Whirlpool's topline seems to be stagnating and profits are also under pressure.

We've been dramatically impacted by currency translation around the world. That takes revenue away. You look at the underlying growth and that has been very solid. And that's the unit sales.

How do you view the threat from new entrants like Haier and Electrolux in the US market?

Electrolux is a competitor we know well, not just in the US but Europe, Latin America, India, and China. Haier has established a very small manufacturing base in the US. There's no competitor that we take for granted in any place in the world. We started this whole globalisation process at Whirlpool in the late 1980s and we said at some point this would become a global industry and we would have a handful of competitors around the world that would be global players. That's not yet happened. If you look today, only Electrolux is really a global player competing in all the major markets around the world.

How important is India in your global strategy?

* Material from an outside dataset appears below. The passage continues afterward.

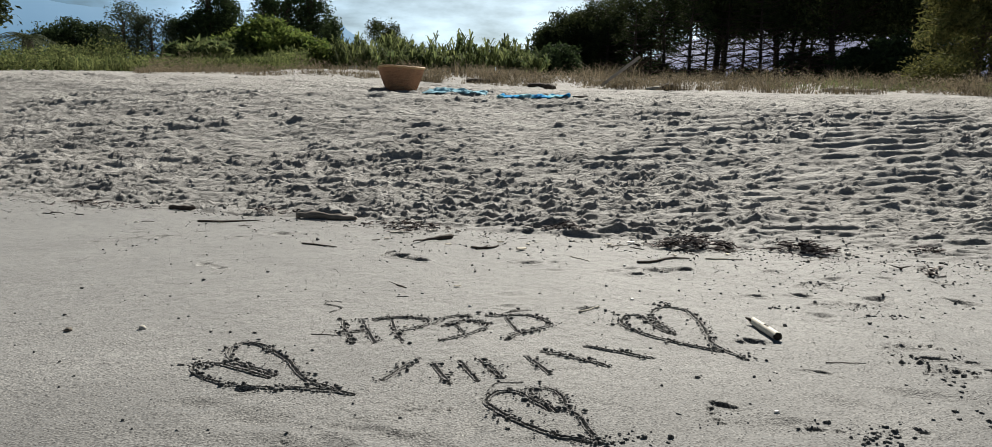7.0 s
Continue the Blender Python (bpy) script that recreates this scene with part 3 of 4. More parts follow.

We are in India because we want to participate in the consumer market in India. It isn't today a huge market. It's a 20 million-unit industry roughly. But if I think about what our people have accomplished in a very short period of time, seven to eight years that we've been here, it's been remarkable. We also think there's an opportunity to continue to build this as a (bigger) export base. But we are looking at leveraging engineering product development, and product design capabilities.

Do you see room in India for some of your other global brands?

It will happen someday, I'm sure of that. It most likely won't be a Whirlpool brand we have in our stable today. It'll be one that'll be created for the Indian marketplace.